Klager schoot onterecht gaten in balans kaasbedrijf
De overige klachten verklaarde de tuchtrechter niet-ontvankelijk, zo blijkt uit het vonnis. Ten behoeve van de verkoop in 2012 werden halfjaarcijfers opgesteld door de RA. Daarin was een latente vordering van de fiscus ter grootte van ruim 258.000 euro opgenomen. De kopers voelen zich benadeeld. Het doel van het opstellen van de tussentijdse cijfers moet de RA bekend zijn geweest: deze waren van belang bij de verkoop. Volgens de klagers was de latente belastingvordering geen onderdeel van de verkooponderhandeling. Kraats Kaas en de vastgoedtak stonden er dermate slecht voor dat een overname noodzakelijk was, meende een van de klagers.
De betrokken accountant meende dat juist vanwege de verkoop van de aandelen “en de daarmee gepaard gaande verbreking van de fiscale eenheid voor de vennootschapsbelasting de latente vordering op de Belastingdienst is opgenomen”, omdat deze betrekking had op eerder door de BV geleden fiscale verliezen. Volgens de tuchtrechter heeft de klager onvoldoende aangevoerd waarom deze latente vordering niet op de balans opgenomen mocht worden.

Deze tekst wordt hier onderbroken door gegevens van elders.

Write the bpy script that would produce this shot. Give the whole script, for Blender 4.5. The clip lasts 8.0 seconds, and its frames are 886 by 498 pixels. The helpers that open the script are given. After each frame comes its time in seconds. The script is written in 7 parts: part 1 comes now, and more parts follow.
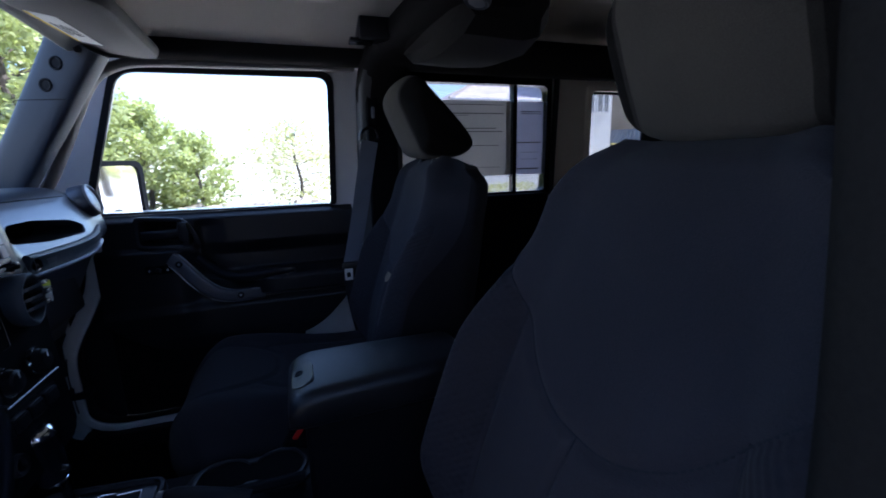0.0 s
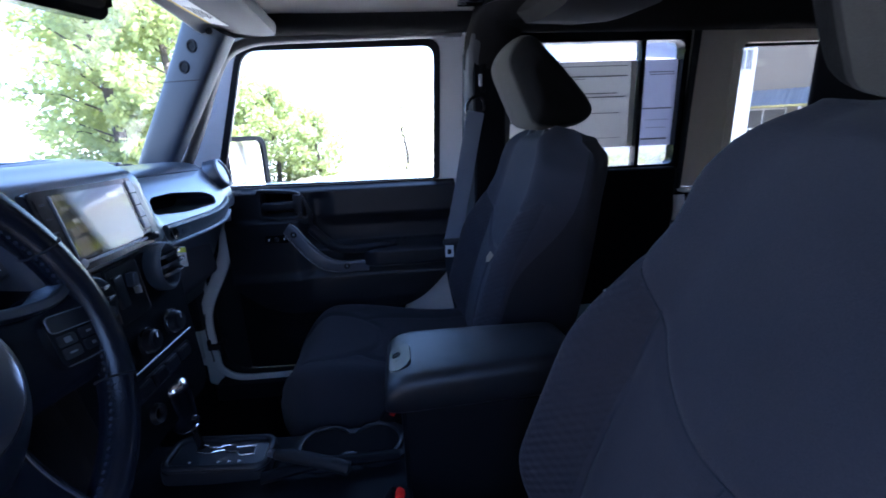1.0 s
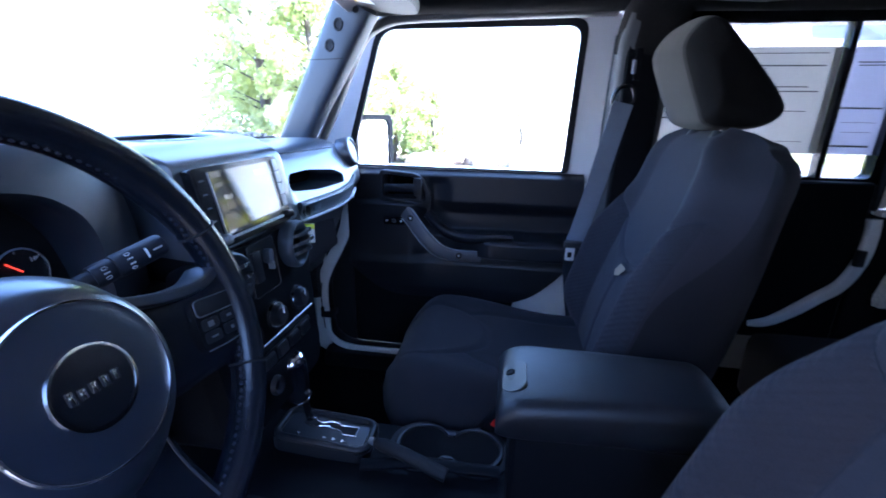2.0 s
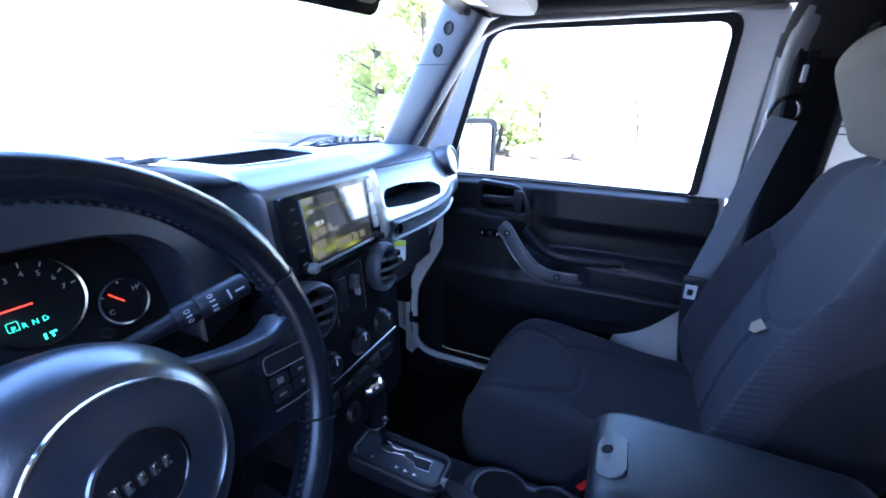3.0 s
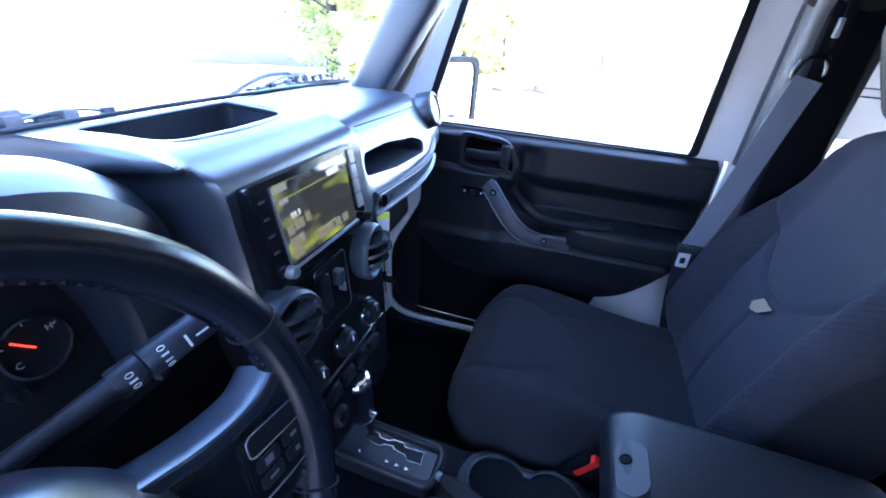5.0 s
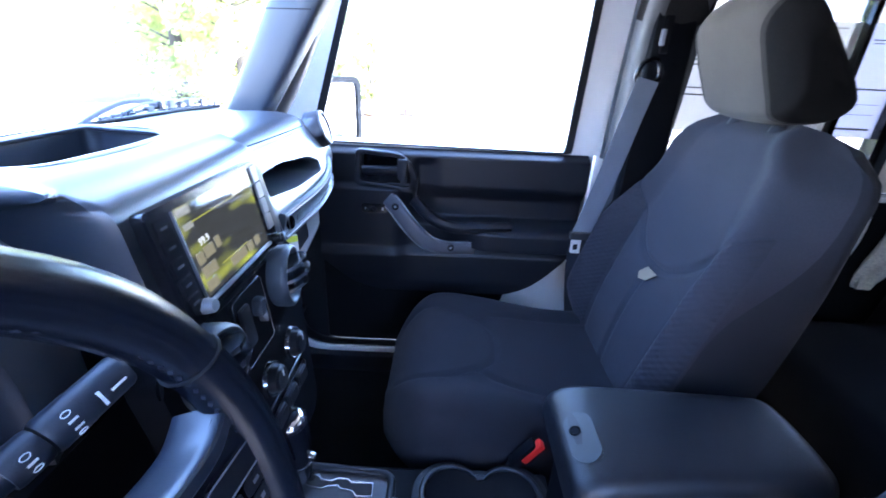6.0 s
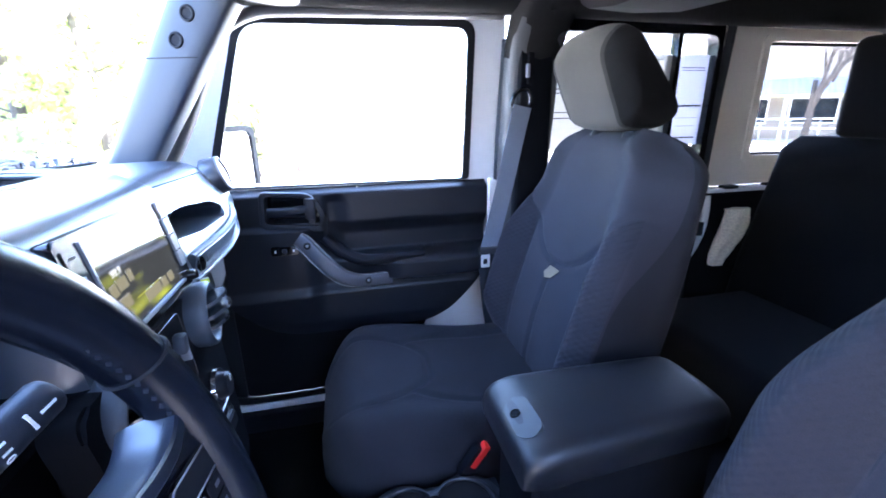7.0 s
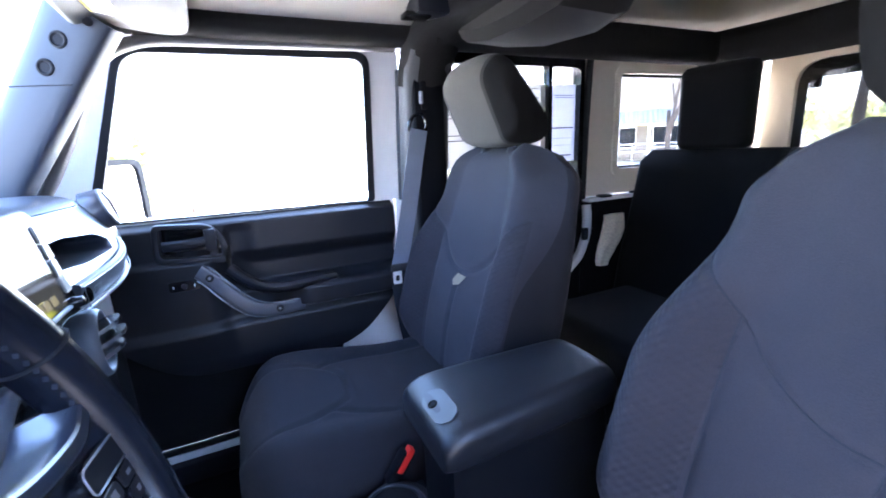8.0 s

De beklaagde “heeft ter zitting onweersproken gesteld dat hij in verband met de hoogte van de betreffende vordering overleg heeft gehad met de controller van de vennootschap en begrotingen heeft gezien met een positief resultaat, hetgeen geen aanleiding gaf tot waardering van de betreffende vordering voor een lager bedrag”, aldus het vonnis.
Overige klachtonderdelen zijn niet-ontvankelijk verklaard omdat deze te laat zijn ingediend.